Lunch at a comedor near the market: beef ribs, mandioca, sopa paraguaya, salad, mosto. The portions will defeat you. Eat what you can. The bill will be 35,000 guaraníes and you will feel like you are stealing. Walk slowly back toward downtown, stopping for sorbete (fruit ice) from a street cart if the heat becomes absurd.

Spend the afternoon in the Museo del Barro or the Casa de la Independencia, a colonial house-museum where Paraguay declared independence from Spain in 1811. The rooms are small, whitewashed, furnished with period pieces that smell like old churches. We visited at 15:20, had the place nearly to ourselves, and learned more about 19th-century Asunción from the architecture than from the sparse labels. Entry is 15,000 guaraníes ($2).

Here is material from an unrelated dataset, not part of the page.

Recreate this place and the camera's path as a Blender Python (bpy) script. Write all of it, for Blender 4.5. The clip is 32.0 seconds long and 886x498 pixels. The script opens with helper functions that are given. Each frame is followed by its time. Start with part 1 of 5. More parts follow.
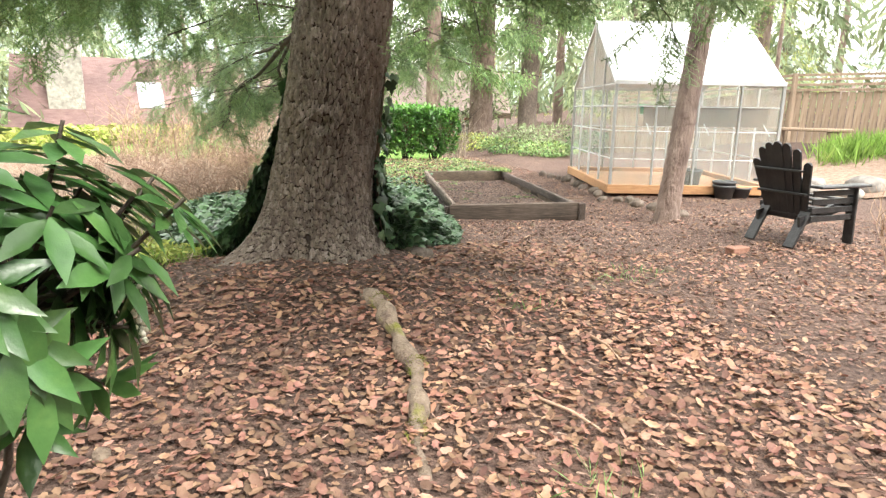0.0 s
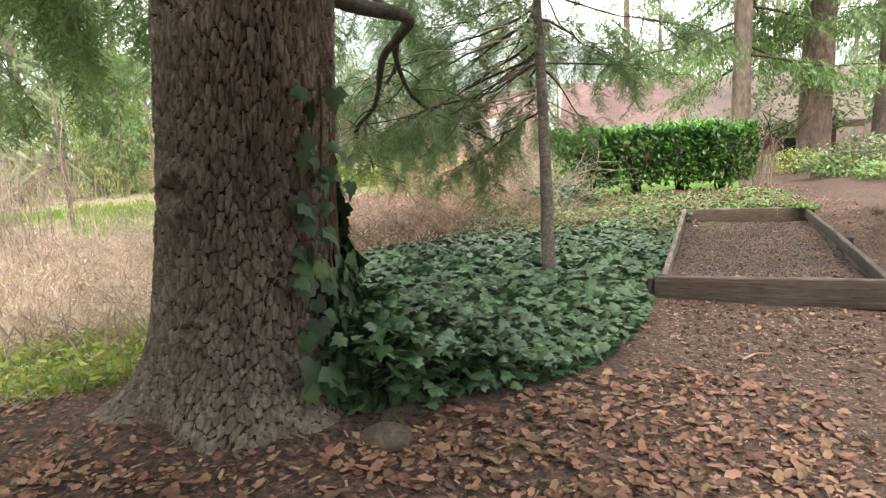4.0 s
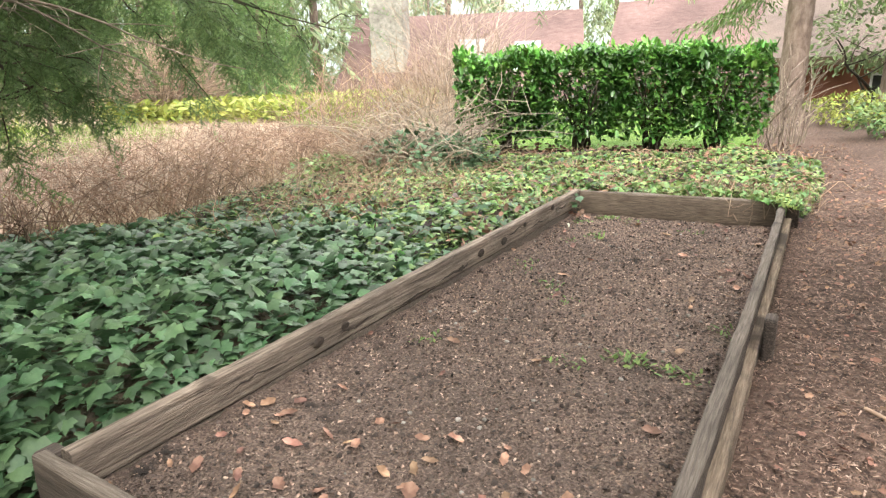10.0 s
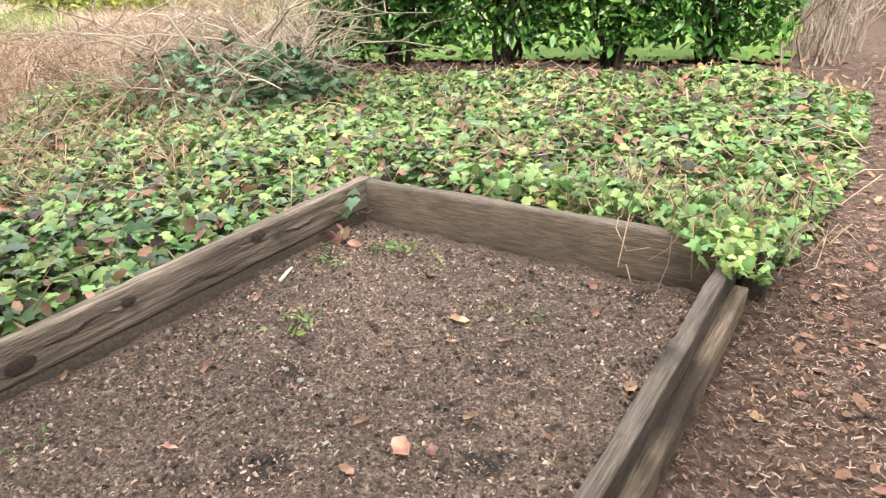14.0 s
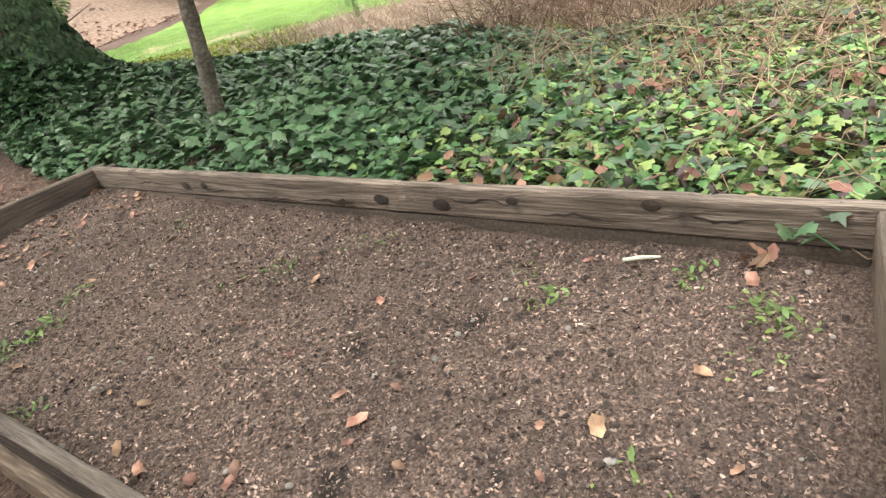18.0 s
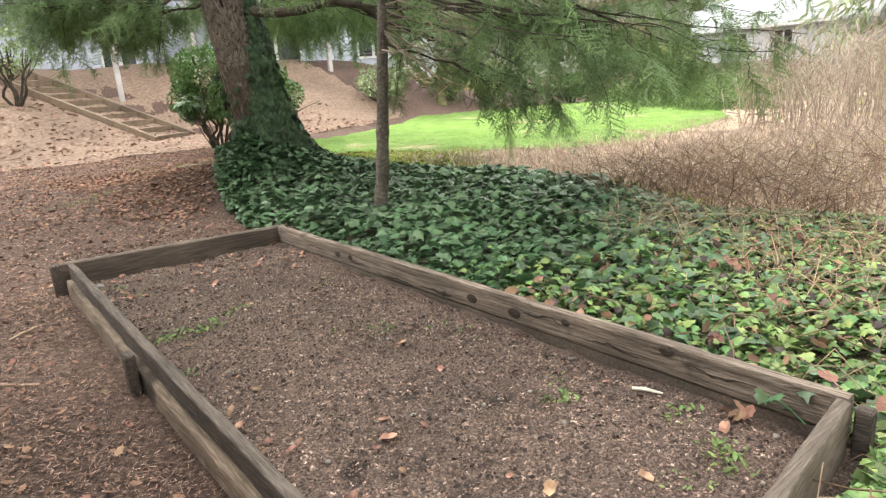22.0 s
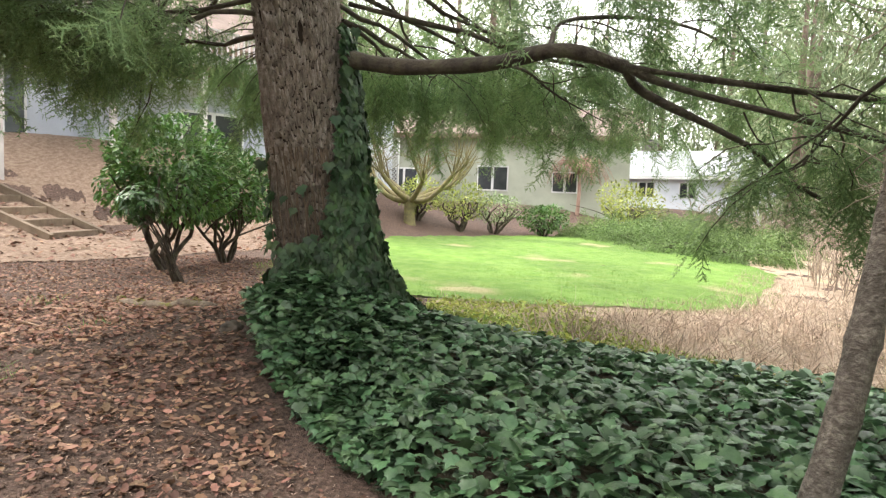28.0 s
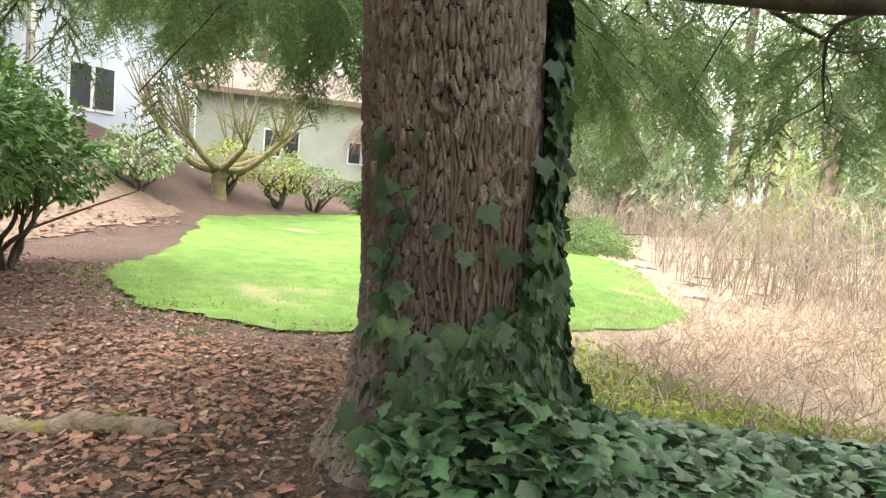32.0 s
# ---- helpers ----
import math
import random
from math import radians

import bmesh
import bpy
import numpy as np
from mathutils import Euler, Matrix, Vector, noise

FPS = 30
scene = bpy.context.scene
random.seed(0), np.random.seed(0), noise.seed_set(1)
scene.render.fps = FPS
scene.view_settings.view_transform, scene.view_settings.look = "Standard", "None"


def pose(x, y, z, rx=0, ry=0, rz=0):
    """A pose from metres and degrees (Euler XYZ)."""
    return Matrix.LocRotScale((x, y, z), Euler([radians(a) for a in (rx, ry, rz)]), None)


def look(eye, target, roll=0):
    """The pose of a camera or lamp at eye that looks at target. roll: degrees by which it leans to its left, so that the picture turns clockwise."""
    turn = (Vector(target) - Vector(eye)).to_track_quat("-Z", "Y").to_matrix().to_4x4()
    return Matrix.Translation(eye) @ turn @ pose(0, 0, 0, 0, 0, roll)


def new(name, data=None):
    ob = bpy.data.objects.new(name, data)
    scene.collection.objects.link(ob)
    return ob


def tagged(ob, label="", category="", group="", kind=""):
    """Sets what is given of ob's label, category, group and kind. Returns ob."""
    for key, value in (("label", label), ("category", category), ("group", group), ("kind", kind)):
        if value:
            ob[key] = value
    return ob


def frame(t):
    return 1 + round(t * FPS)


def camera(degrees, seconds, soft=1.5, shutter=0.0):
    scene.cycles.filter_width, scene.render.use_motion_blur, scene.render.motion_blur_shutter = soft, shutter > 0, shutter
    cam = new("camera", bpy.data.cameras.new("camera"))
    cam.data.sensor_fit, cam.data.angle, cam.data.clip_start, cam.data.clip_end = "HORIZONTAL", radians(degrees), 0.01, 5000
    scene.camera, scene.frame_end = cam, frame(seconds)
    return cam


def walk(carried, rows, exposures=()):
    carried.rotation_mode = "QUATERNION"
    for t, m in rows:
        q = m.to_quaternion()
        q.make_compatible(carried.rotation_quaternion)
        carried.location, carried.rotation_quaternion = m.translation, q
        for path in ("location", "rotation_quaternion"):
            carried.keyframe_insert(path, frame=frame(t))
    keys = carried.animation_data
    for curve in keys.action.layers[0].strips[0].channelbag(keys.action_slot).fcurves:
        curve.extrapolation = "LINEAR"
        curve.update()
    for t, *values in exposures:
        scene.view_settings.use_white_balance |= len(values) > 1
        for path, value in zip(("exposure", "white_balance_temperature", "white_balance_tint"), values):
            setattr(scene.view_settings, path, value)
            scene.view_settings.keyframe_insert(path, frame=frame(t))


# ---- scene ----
# ---- camera and walk: the row is seconds, eye, target, roll ----
cam = camera(70.9, 32.0, soft=1.3)
PATH = [
    (0, (-1.026, -7.522, 1.376), (-0.8, -5.584, 0.935), 0.9),
    (0.5, (-0.903, -7.221, 1.391), (-0.828, -5.269, 0.961), -0.1),
    (1, (-0.786, -6.892, 1.423), (-0.8, -4.937, 1.005), -0.7),
    (1.5, (-0.594, -6.57, 1.421), (-0.791, -4.622, 1.012), -1.6),
    (2, (-0.436, -6.256, 1.41), (-0.81, -4.332, 1.01), -2.5),
    (2.5, (-0.263, -5.96, 1.427), (-0.853, -4.088, 1.044), -3.7),
    (4.5, (0.499, -4.773, 1.366), (-0.303, -2.974, 1.018), -3.1),
    (5, (0.635, -4.399, 1.319), (-0.181, -2.607, 0.972), -2.6),
    (5.5, (0.769, -4.047, 1.317), (-0.058, -2.261, 0.967), -2.2),
    (6, (0.957, -3.671, 1.297), (0.114, -1.892, 0.946), -1.8),
    (6.5, (1.102, -3.31, 1.267), (0.236, -1.543, 0.91), -1.8),
    (7, (1.294, -3.022, 1.29), (0.319, -1.312, 0.934), -2.2),
    (7.5, (1.441, -2.716, 1.284), (0.408, -1.042, 0.923), -2.2),
    (8, (1.509, -2.29, 1.257), (0.473, -0.618, 0.896), -2.0),
    (8.5, (1.596, -1.884, 1.249), (0.564, -0.209, 0.886), -1.7),
    (9, (1.631, -1.491, 1.263), (0.604, 0.184, 0.89), -1.5),
    (9.5, (1.626, -1.085, 1.249), (0.609, 0.585, 0.826), -1.4),
    (10, (1.676, -0.693, 1.206), (0.669, 0.943, 0.649), -1.7),
    (10.5, (1.682, -0.328, 1.173), (0.695, 1.26, 0.462), -1.5),
    (11, (1.686, 0.054, 1.148), (0.72, 1.609, 0.343), -1.4),
    (11.5, (1.753, 0.433, 1.159), (0.782, 1.966, 0.319), -1.8),
    (12, (1.718, 0.824, 1.146), (0.752, 2.35, 0.287), -1.7),
    (12.5, (1.739, 1.171, 1.164), (0.778, 2.689, 0.285), -1.6),
    (13, (1.8, 1.528, 1.169), (0.791, 3.005, 0.275), -2.2),
    (13.5, (1.788, 1.919, 1.133), (0.741, 3.369, 0.239), -2.5),
    (15.5, (1.758, 3.379, 1.151), (0.403, 4.556, 0.269), -2.9),
    (16, (1.749, 3.697, 1.106), (0.109, 4.459, 0.252), -7.2),
    (16.5, (1.58, 3.89, 1.16), (-0.15, 4.205, 0.145), -11.6),
    (17, (1.514, 3.97, 1.111), (-0.218, 3.764, 0.133), -13.4),
    (17.5, (1.634, 4.048, 1.154), (0.086, 3.245, 0.174), -15.6),
    (18, (1.759, 4.14, 1.148), (0.408, 3.004, 0.209), -14.7),
    (18.5, (1.878, 4.307, 1.147), (0.608, 3.06, 0.234), -11.8),
    (19, (1.873, 4.506, 1.128), (0.678, 3.181, 0.224), -9.8),
    (19.5, (1.886, 4.686, 1.104), (0.755, 3.307, 0.199), -8.1),
    (20, (1.948, 4.742, 1.102), (0.832, 3.355, 0.191), -6.7),
    (20.5, (2.032, 4.77, 1.105), (0.917, 3.386, 0.186), -5.9),
    (21, (2.051, 4.796, 1.119), (0.937, 3.403, 0.215), -5.2),
    (21.5, (2.043, 4.796, 1.186), (0.891, 3.338, 0.446), -4.7),
    (22, (2.03, 4.773, 1.257), (0.84, 3.25, 0.743), -4.2),
    (22.5, (2.031, 4.716, 1.341), (0.824, 3.158, 1.001), -3.7),
    (23, (2.023, 4.613, 1.357), (0.807, 3.049, 1.089), -2.9),
    (23.5, (1.902, 4.354, 1.332), (0.689, 2.781, 1.099), -2.5),
    (24, (1.806, 4.05, 1.336), (0.6, 2.469, 1.119), -2.1),
    (24.5, (1.777, 3.646, 1.311), (0.578, 2.057, 1.114), -1.7),
    (25, (1.724, 3.207, 1.311), (0.526, 1.616, 1.123), -1.1),
    (25.5, (1.678, 2.71, 1.334), (0.49, 1.112, 1.15), -0.6),
    (27.5, (1.714, 0.865, 1.328), (0.297, -0.536, 1.162), 1.5),
    (28, (1.604, 0.441, 1.331), (0.078, -0.842, 1.17), 2.2),
    (28.5, (1.544, 0.047, 1.375), (-0.119, -1.053, 1.22), 3.2),
    (29, (1.538, -0.326, 1.393), (-0.244, -1.219, 1.23), 3.7),
    (29.5, (1.4, -0.694, 1.385), (-0.426, -1.491, 1.216), 4.4),
    (30, (1.288, -1.064, 1.406), (-0.574, -1.772, 1.224), 4.8),
    (30.5, (1.24, -1.469, 1.433), (-0.649, -2.098, 1.24), 5.2),
    (31, (1.139, -1.845, 1.42), (-0.756, -2.454, 1.223), 5.4),
    (31.5, (1.016, -2.21, 1.429), (-0.884, -2.802, 1.23), 5.4),
    (32, (0.907, -2.589, 1.441), (-1.001, -3.149, 1.227), 5.4),
]
walk(cam, [(t, look(eye, target, roll)) for t, eye, target, roll in PATH], exposures=[(0.0, 2.1), (1.0, 1.8), (2.0, 1.7), (5.0, 1.5), (6.0, 1.65), (7.0, 1.7), (9.0, 1.6), (10.0, 1.8), (11.0, 1.75), (13.0, 1.95), (16.0, 1.6), (18.0, 1.7), (20.5, 1.82), (22.0, 1.6), (23.0, 1.05), (25.0, 1.4), (27.5, 1.45), (29.0, 1.75), (31.0, 1.8), (32.0, 1.85)])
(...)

By 18:00, return to the Costanera with cold beer. Find a bench facing west across the river toward Argentina. The sunset starts around 18:47 in July, later in summer, and turns the river into hammered copper. Watch the light fail. Watch Asunción transition from day heat to night noise. The temperature drops perhaps four degrees. It is enough to feel human again.

Dinner around 20:30 at a parrilla in the streets behind Paseo Carmelitas: grilled chorizo, more beef if you somehow have room, a bottle of Pilsen, maybe a flan for dessert. The total will be 65,000 guaraníes ($8.65) and you will wonder why anyone bothers with expensive restaurants. Walk it off through Plaza Uruguaya, where couples sit on benches and street dogs navigate their evening rounds with the confidence of longtime residents.

We have done this route four times in four visits and it has never felt stale. Asunción does not perform for tourists because tourists are not the audience. The city exists for itself, subtropical and specific, and you are welcome to watch.